The federal judge who finally dismissed the charges said:

A conviction which rests upon racial stereotypes, fears and prejudices violates rights too fundamental to permit deference to stand in the way of the relief sought.
 
We need to cut down on the time it takes from a death sentence to the execution being carried out. Too many people convicted of murder are getting exhonorated befdore we get a chance to carry out the sentence.
 
http://en.wikipedia.org/wiki/Leslie_Grantham

He rehabilitated quite well until he was caught on a webcam masturbating and dressed as a pirate.

Thanks, but I was more interested in dizzy's personal experience. I have no doubt that there have been dozens, hundreds, thousands of convicted murderers who have gone on to live perfectly reasonable lives*. I was curious to hear from his first person experience.

*I don't think that masturbating on a web cam has anything at all to do with having been convicted of murder, nor do I think that it's at all relevant to whether or not he was rehabilitated. I'm sure there are many people who do one who would not do the other. It's not at all important.
 
Thanks, but I was more interested in dizzy's personal experience.

As you see there are some. As for inmates in my facility, I can only 1 for sure. It's only because I accidentally bumped into him at a tire shop he was working at. This was around a year afterwards and he remembered me much better than I remembered him, but usually I never see them after release (especially since most live in Memphis and Knoxville).

I don't follow inmates around after release (that would be kinda psychotic methinks) so the examples you were given were far better. All I can do is give a basis of their classification sheet.
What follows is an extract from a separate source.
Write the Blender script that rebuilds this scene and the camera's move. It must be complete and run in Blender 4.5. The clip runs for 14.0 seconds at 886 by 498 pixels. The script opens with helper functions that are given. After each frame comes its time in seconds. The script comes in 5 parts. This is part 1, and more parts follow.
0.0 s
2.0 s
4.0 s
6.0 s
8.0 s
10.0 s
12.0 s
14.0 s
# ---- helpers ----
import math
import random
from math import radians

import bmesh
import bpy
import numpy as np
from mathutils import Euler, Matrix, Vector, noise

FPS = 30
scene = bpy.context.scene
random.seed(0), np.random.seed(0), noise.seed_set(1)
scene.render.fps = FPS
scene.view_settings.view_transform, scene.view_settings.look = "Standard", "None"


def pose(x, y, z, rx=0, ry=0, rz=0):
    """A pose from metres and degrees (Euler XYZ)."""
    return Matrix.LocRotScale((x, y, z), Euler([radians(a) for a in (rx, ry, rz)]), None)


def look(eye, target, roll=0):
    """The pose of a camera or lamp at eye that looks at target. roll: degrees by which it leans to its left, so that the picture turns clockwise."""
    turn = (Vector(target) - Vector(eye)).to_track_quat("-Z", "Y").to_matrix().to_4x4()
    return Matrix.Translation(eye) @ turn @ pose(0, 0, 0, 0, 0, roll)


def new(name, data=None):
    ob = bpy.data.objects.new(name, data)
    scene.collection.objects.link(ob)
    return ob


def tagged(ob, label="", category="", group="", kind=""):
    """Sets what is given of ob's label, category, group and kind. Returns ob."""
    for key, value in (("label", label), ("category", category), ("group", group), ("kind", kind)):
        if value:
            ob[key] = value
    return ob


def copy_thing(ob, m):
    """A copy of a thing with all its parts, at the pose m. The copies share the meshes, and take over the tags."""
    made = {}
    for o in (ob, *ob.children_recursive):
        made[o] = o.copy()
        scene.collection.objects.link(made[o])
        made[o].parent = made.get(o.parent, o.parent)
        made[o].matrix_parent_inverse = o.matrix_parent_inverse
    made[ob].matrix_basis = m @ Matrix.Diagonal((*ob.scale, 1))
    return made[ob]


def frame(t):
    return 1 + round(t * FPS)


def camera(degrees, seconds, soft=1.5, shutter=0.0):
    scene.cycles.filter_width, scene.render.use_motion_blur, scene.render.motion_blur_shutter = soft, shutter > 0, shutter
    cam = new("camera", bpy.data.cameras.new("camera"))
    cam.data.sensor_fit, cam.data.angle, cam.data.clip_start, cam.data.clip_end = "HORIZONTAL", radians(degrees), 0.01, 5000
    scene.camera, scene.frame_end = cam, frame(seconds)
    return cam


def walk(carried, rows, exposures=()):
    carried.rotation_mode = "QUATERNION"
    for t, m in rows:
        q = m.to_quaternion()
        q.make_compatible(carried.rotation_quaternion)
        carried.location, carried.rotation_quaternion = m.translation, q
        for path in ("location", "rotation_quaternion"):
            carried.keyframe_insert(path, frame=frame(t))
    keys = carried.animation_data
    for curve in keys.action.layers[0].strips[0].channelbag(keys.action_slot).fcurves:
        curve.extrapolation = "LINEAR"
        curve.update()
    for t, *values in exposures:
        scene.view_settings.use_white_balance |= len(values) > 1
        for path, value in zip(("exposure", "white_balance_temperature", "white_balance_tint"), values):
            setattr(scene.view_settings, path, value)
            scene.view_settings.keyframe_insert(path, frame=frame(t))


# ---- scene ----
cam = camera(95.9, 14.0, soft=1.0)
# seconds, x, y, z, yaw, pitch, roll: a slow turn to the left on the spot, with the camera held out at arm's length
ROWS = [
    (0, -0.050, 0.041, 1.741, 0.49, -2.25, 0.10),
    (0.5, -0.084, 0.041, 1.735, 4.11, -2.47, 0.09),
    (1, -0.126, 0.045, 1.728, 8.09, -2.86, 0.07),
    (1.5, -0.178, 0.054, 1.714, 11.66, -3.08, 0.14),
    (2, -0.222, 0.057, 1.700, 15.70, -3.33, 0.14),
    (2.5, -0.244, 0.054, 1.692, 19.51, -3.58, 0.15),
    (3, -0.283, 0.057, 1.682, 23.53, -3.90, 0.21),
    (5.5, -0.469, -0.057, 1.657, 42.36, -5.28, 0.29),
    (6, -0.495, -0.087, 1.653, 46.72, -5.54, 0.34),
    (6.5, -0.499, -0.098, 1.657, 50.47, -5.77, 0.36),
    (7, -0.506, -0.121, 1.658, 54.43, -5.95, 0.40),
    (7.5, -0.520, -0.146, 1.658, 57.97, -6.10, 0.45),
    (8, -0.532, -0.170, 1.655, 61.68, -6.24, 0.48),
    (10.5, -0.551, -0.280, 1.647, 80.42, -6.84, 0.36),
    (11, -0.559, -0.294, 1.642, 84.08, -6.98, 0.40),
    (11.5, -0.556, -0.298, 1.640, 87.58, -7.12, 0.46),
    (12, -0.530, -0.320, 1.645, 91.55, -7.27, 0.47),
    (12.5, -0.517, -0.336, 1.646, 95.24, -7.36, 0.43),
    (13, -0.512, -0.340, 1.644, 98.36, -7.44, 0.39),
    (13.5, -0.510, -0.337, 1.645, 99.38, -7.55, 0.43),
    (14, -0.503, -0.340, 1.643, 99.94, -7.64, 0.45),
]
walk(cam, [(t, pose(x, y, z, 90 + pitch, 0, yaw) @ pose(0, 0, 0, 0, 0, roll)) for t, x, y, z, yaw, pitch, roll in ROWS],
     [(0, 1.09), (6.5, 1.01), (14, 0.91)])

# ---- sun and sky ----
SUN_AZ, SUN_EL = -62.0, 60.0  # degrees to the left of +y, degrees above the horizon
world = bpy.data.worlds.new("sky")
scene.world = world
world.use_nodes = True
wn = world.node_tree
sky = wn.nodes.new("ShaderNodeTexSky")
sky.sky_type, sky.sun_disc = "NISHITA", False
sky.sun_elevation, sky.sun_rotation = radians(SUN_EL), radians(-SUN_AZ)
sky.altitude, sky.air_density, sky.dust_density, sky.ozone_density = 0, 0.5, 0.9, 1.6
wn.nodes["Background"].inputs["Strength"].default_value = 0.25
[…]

BTW - it is not only highly likely but probable that those who become remorseful did so because they were caught.
 
Guy poops on my front porch. Does a cop show up and poop on his front porch?
Reminds me of an Oglaf comic:

Peasant: Ulric! Uuulric! A devil bear has stolen my wife!
Ulric: This shall not stand.
*later*
Ulric: Justice is served. I bring you ... the devil bear's wife!
Peasant: Actually, I wanted my wife back.
Ulric: You have no concept of justice. Enjoy your new wife.